▶ Data:
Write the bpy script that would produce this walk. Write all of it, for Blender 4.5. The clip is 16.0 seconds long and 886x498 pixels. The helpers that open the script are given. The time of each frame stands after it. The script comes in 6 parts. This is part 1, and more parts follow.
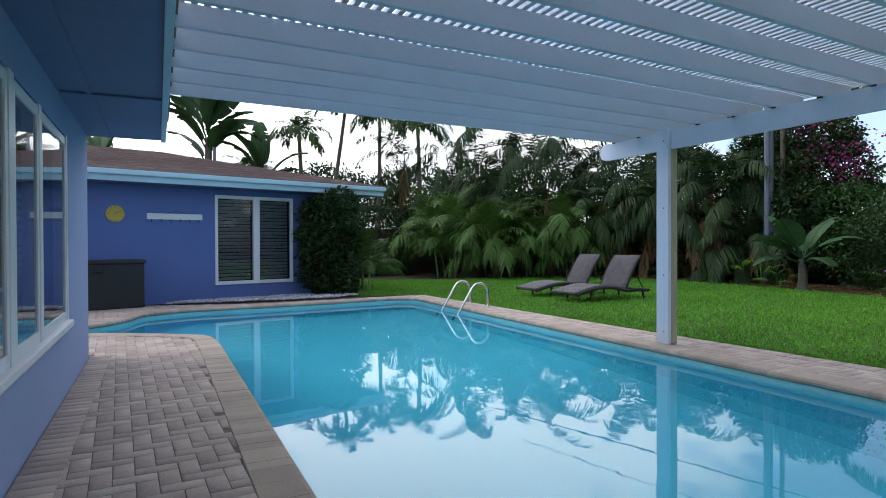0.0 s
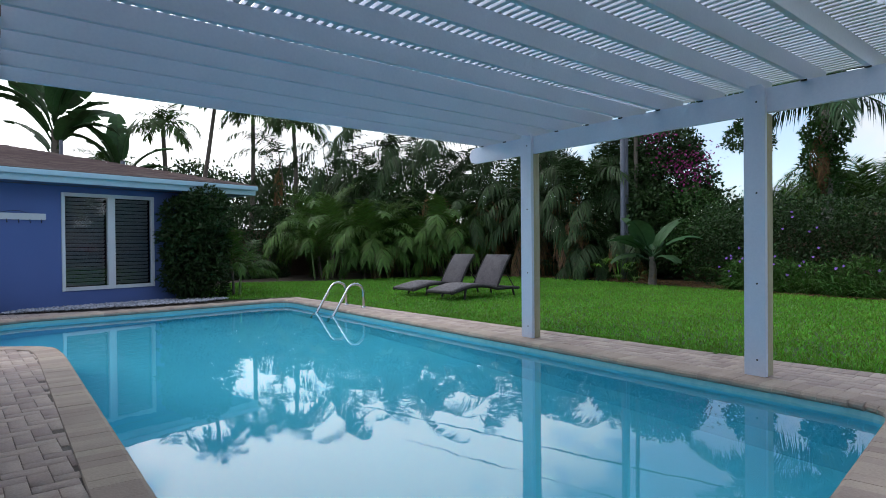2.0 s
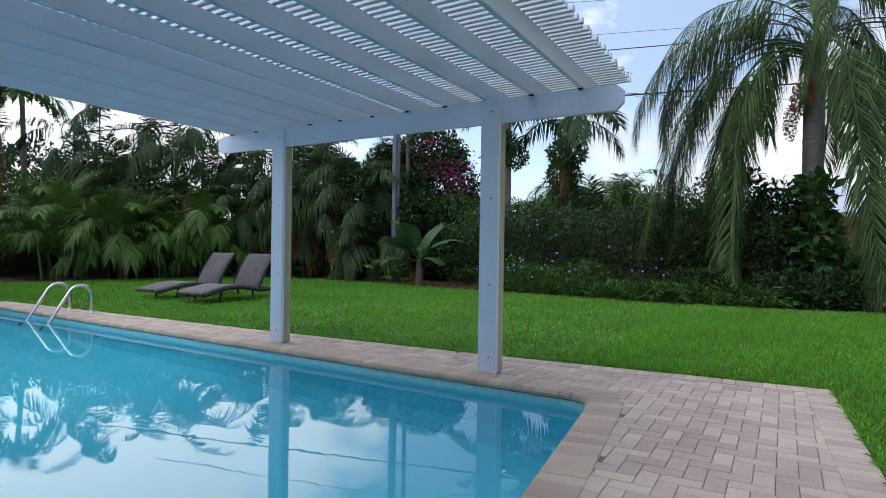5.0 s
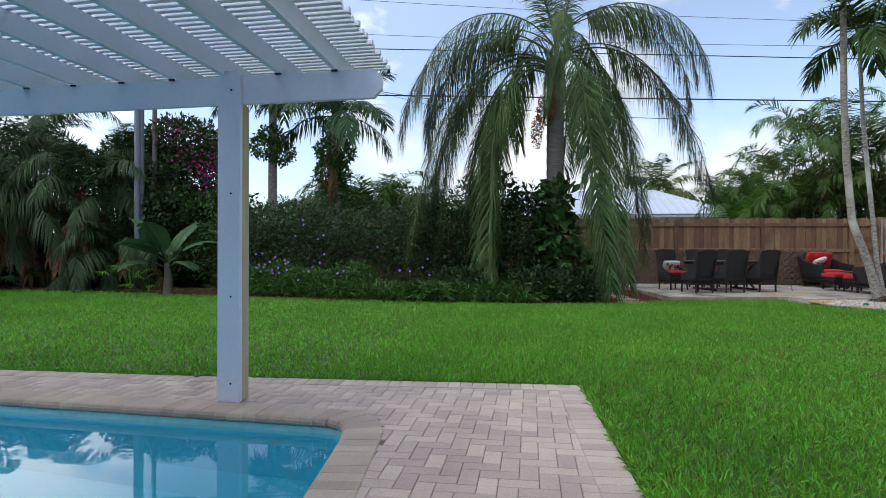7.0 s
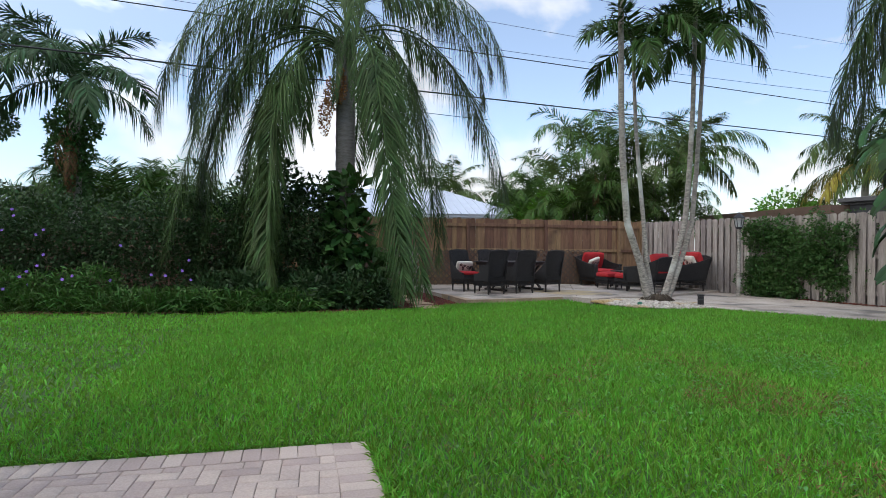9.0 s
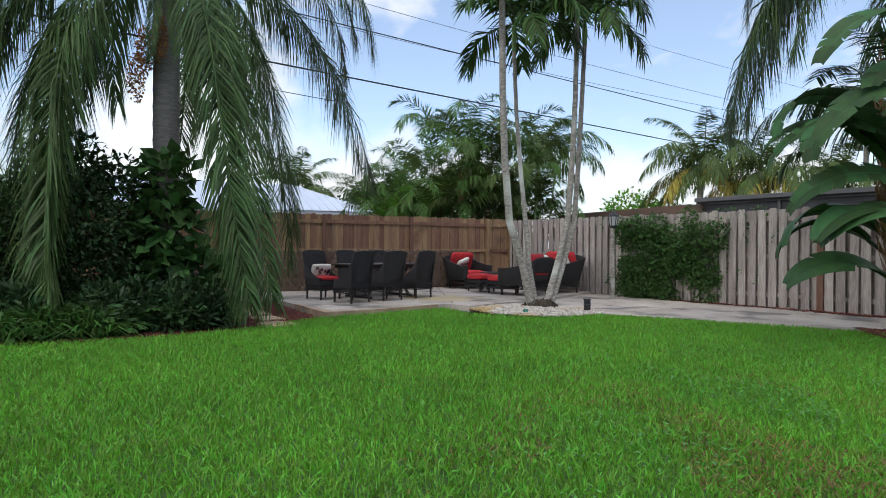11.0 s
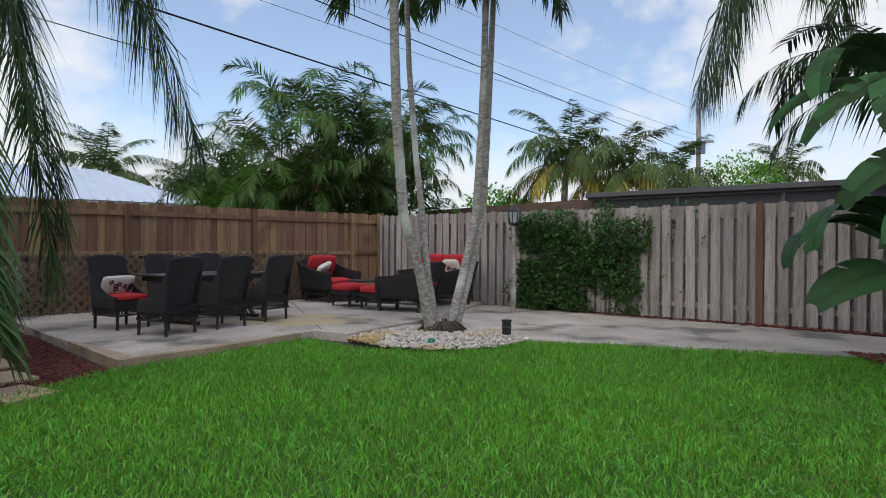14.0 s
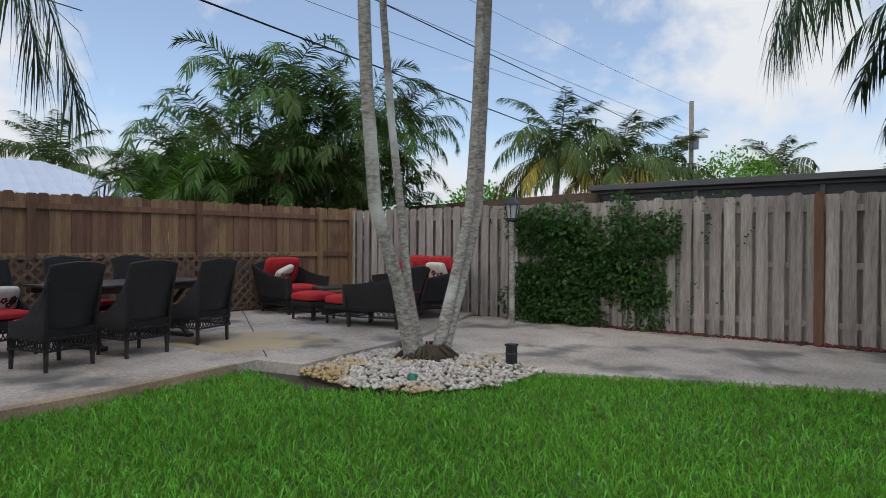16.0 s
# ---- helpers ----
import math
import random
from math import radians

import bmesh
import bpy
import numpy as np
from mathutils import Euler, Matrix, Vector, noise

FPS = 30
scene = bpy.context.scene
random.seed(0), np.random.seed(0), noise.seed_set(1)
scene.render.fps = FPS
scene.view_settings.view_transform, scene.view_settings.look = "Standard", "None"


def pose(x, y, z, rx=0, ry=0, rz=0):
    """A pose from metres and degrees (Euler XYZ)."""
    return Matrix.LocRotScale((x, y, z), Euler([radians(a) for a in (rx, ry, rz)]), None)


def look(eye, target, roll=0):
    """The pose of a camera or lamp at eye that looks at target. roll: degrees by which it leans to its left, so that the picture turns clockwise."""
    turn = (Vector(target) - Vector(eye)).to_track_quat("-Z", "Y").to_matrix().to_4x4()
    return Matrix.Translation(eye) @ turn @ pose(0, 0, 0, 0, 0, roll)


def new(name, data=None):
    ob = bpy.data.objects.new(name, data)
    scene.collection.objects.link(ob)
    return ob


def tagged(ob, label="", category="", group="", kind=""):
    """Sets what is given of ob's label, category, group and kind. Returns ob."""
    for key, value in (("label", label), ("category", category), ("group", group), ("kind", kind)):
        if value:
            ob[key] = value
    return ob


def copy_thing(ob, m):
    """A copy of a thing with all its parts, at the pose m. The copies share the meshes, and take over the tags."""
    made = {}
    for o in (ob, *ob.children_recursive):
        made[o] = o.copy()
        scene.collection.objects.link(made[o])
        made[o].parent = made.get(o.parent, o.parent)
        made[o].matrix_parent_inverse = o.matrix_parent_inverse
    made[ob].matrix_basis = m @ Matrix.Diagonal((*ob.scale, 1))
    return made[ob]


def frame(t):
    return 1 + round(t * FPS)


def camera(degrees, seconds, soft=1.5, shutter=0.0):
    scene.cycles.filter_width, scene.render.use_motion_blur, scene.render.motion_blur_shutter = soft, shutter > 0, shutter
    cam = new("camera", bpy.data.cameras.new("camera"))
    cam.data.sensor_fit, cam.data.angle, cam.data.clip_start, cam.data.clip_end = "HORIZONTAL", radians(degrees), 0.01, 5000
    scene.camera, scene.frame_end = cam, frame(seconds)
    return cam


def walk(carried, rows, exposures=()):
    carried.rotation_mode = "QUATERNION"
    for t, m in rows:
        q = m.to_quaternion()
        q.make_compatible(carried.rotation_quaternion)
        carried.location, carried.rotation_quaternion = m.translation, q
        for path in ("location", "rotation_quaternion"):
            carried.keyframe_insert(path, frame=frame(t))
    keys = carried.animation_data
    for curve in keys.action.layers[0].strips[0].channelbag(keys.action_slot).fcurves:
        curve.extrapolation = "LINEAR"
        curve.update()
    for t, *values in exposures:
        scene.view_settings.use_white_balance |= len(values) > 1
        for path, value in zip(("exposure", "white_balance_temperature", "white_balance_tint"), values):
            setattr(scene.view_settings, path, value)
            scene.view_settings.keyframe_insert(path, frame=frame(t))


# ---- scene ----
cam = camera(73.0, 16.0, soft=0.9)
PATH = [
    (0, (-0.171, 0.136, 1.15), (0.688, 1.942, 1.131), -0.2),
    (0.5, (-0.144, 0.11, 1.149), (0.793, 1.876, 1.13), -0.3),
    (1, (-0.114, 0.072, 1.143), (0.906, 1.793, 1.125), -0.5),
    (1.5, (-0.109, 0.052, 1.145), (0.997, 1.718, 1.126), -0.5),
    (2, (-0.101, 0.051, 1.139), (1.096, 1.653, 1.121), -0.5),
    (2.5, (-0.076, 0.043, 1.138), (1.212, 1.573, 1.12), -0.4),
    (3, (-0.119, 0.021, 1.14), (1.268, 1.462, 1.122), -0.2),
    (5.3, (0.406, -0.004, 1.12), (2.141, 0.991, 1.11), 0.5),
    (5.5, (0.422, 0.035, 1.121), (2.194, 0.962, 1.112), 0.2),
    (6, (0.505, 0.097, 1.141), (2.359, 0.847, 1.133), 0.3),
    (6.5, (0.72, 0.117, 1.139), (2.636, 0.69, 1.133), 0.3),
    (7, (0.999, 0.096, 1.15), (2.96, 0.491, 1.144), 0.2),
    (7.5, (1.268, 0.065, 1.177), (3.256, 0.28, 1.169), 0.2),
    (8, (1.569, 0.048, 1.213), (3.569, 0.081, 1.206), 0.0),
    (8.5, (2.031, 0.023, 1.198), (4.026, -0.109, 1.191), 0.2),
    (9, (2.509, 0.007, 1.169), (4.489, -0.273, 1.163), 0.5),
    (9.5, (2.928, -0.01, 1.151), (4.885, -0.425, 1.147), 0.6),
    (12, (5.708, -0.326, 1.244), (7.471, -1.271, 1.234), 0.3),
    (12.5, (6.231, -0.434, 1.254), (7.951, -1.454, 1.244), 0.4),
    (13, (6.735, -0.582, 1.262), (8.41, -1.675, 1.251), 0.4),
    (13.5, (7.222, -0.793, 1.274), (8.85, -1.955, 1.262), 0.4),
    (14, (7.73, -1.065, 1.283), (9.312, -2.29, 1.271), 0.3),
    (14.5, (8.189, -1.348, 1.292), (9.734, -2.618, 1.279), 0.3),
    (15, (8.578, -1.671, 1.296), (10.109, -2.957, 1.283), 0.2),
    (15.5, (8.958, -1.989, 1.303), (10.491, -3.274, 1.289), 0.2),
    (16, (9.344, -2.263, 1.303), (10.886, -3.537, 1.288), 0.3),
]
walk(cam, [(t, look(eye, target, roll)) for t, eye, target, roll in PATH], exposures=((0, -0.85), (3, -1.0), (5.5, -0.85), (8.5, -0.8), (12.5, -0.75), (14, -1.04), (16, -1.18)))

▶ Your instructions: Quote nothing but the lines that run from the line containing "scene.render.fps = FPS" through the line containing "of a camera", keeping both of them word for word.

▶ Result:
scene.render.fps = FPS
scene.view_settings.view_transform, scene.view_settings.look = "Standard", "None"


def pose(x, y, z, rx=0, ry=0, rz=0):
    """A pose from metres and degrees (Euler XYZ)."""
    return Matrix.LocRotScale((x, y, z), Euler([radians(a) for a in (rx, ry, rz)]), None)


def look(eye, target, roll=0):
    """The pose of a camera or lamp at eye that looks at target. roll: degrees by which it leans to its left, so that the picture turns clockwise."""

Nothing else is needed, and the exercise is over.